The Mossadegh Prize 2015
The Mossadegh Foundation is pleased to announce that the 2015 recipient of the biennial Mossadegh Prize is Professor Ervand Abrahamian, distinguished Professor of History at Baruch College and the Graduate Centre in the City University of New York, for his book The Coup: 1953, The CIA and the Roots of Modern US-Iranian Relations (The New Press, 2013).
In the judgment of the Foundation The Coup is a major achievement and masterly contribution to modern Iranian history in a subject of central interest: the dramatic, but peaceful and legal struggle waged by Mossadegh and the national movement to achieve meaningful control over the oil industry from the moment of nationalization in April 1951 to the coup in August 1953. Professor Abrahamian has painstakingly re-assessed the range of archival material used by earlier historians, and on some issues has brought new documents, to piece together a powerful argument that the coup was the outcome, not of Mossadegh’s claimed intransigence or “irrationality,” but of a zero-sum struggle which left no room for compromise on either side. The British were ready to concede nationalization in name, but they could never contemplate the prospect of genuine control of the oil industry passing to Iran. Yet, for Mossadegh and Iran, nationalization was inseparable from national sovereignty which in their turn were inseparable from firmly held beliefs in the rule of law and parliamentary democracy. Throughout the negotiations the British never dealt with Mossadegh in good faith; nor was the United States the “honest broker” it often claimed. Even the much heralded final “compromise” presented through the World Bank is demonstrated by Abrahamian to have been a cynical sham that the State Department and Foreign Office knew would be unacceptable and which Mossadegh legitimately rejected.

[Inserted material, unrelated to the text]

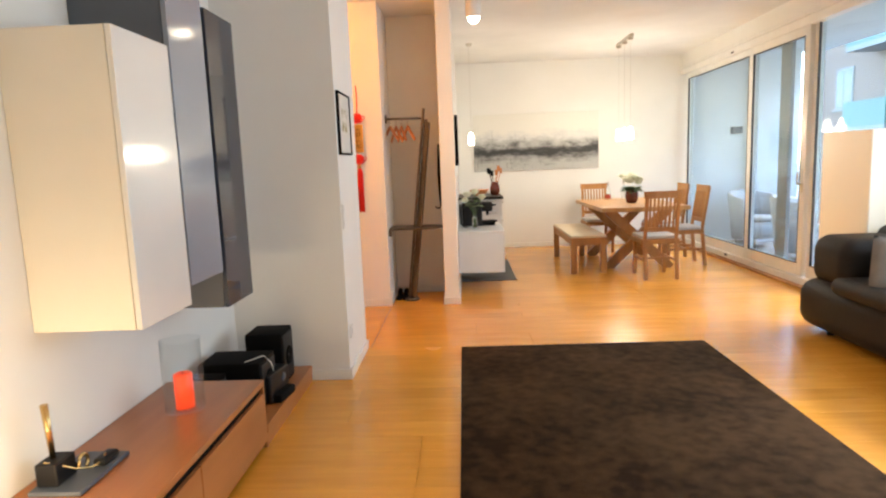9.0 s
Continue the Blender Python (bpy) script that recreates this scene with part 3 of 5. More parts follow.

Professor Abrahamian also argues that, despite the rhetoric of the Cold War, the US decision to carry out a coup was not so much for fear of a Tudeh seizure of power as for a desire, in an age of anticolonial nationalism, to prevent the dangerous repercussions that oil nationalization could have throughout the world.
In the view of our selection committee, Professor Abrahamian’s book also has the great merit of presenting sound accounts of most of the key events and personalities of the story, including a meticulous portrait of Mossadegh’s political development, in a fast-paced, accessible prose which will engage the reader, making it an unrivaled introduction to the history of this episode.
The Mossadegh Prize is awarded to recognize distinguished accomplishments in the field of Iranian studies in any language. The Foundation considers it an honour to bestow this award upon Professor Abrahamian in recognition not only of this book but also his outstanding contribution to scholarship on contemporary Iran over three decades.